_Goal of the exercise_.
Leave out any picture and return the remaining listing below exactly as given.

_Dataset content_.

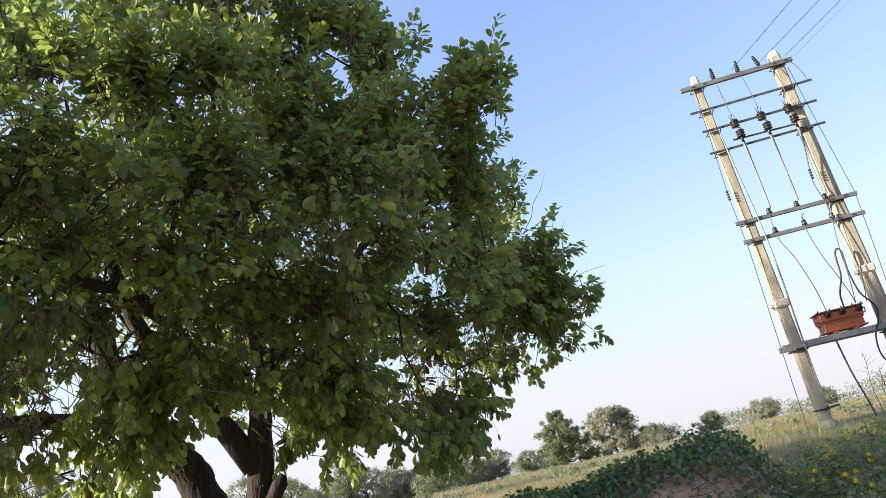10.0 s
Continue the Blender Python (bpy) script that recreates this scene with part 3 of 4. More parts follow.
foot, way, length = [np.concatenate(x) for x in zip(*all_sprays)]
pos, along, nrm, ln, tip, num = dress(foot, way, length, rng, 0.113, 13)
# young pale leaves at the ends of some twigs, few dead ones in the lower part
pick = rng.random(len(pos))
# more yellow-green twigs on this side, fewer opposite: sunlight put into the colour
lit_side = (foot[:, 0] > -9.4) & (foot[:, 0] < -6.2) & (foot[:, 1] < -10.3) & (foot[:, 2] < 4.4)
fresh_lit = rng.random(len(foot)) < np.where(lit_side, 0.45, np.where(foot[:, 0] > -5.6, 0.09, 0.26))
slot = np.where(fresh_lit[num] & (pick < 0.30 + 0.6 * tip), 1, np.where((tip > 0.85) & (pick < 0.2), 1, 0))
slot = np.where((pick > 0.989) & (pos[:, 2] < 4.5), 2, slot)
# the leaves on the side of the track are objects of their own
front_order = np.argsort(pos[:, 1] - 0.45 * pos[:, 0] + 0.4 * np.abs(pos[:, 2] - 2.9))[::9][:300]
rest = np.ones(len(pos), dtype=bool)
rest[front_order] = False
part("twig", twigs, twig_mat, tree, "thin brown twigs")["kind"] = "stuff"
crown = part("crown", leaf_mesh("crown", (pos - base)[rest], along[rest], nrm[rest], ln[rest], 0.63, [leaf_mat, young_lit_mat, dead_leaf_mat], slot[rest]),
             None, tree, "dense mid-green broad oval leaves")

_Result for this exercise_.
10.0 s
Continue the Blender Python (bpy) script that recreates this scene with part 3 of 4. More parts follow.
foot, way, length = [np.concatenate(x) for x in zip(*all_sprays)]
pos, along, nrm, ln, tip, num = dress(foot, way, length, rng, 0.113, 13)
# young pale leaves at the ends of some twigs, few dead ones in the lower part
pick = rng.random(len(pos))
# more yellow-green twigs on this side, fewer opposite: sunlight put into the colour
lit_side = (foot[:, 0] > -9.4) & (foot[:, 0] < -6.2) & (foot[:, 1] < -10.3) & (foot[:, 2] < 4.4)
fresh_lit = rng.random(len(foot)) < np.where(lit_side, 0.45, np.where(foot[:, 0] > -5.6, 0.09, 0.26))
slot = np.where(fresh_lit[num] & (pick < 0.30 + 0.6 * tip), 1, np.where((tip > 0.85) & (pick < 0.2), 1, 0))
slot = np.where((pick > 0.989) & (pos[:, 2] < 4.5), 2, slot)
# the leaves on the side of the track are objects of their own
front_order = np.argsort(pos[:, 1] - 0.45 * pos[:, 0] + 0.4 * np.abs(pos[:, 2] - 2.9))[::9][:300]
rest = np.ones(len(pos), dtype=bool)
rest[front_order] = False
part("twig", twigs, twig_mat, tree, "thin brown twigs")["kind"] = "stuff"
crown = part("crown", leaf_mesh("crown", (pos - base)[rest], along[rest], nrm[rest], ln[rest], 0.63, [leaf_mat, young_lit_mat, dead_leaf_mat], slot[rest]),
             None, tree, "dense mid-green broad oval leaves")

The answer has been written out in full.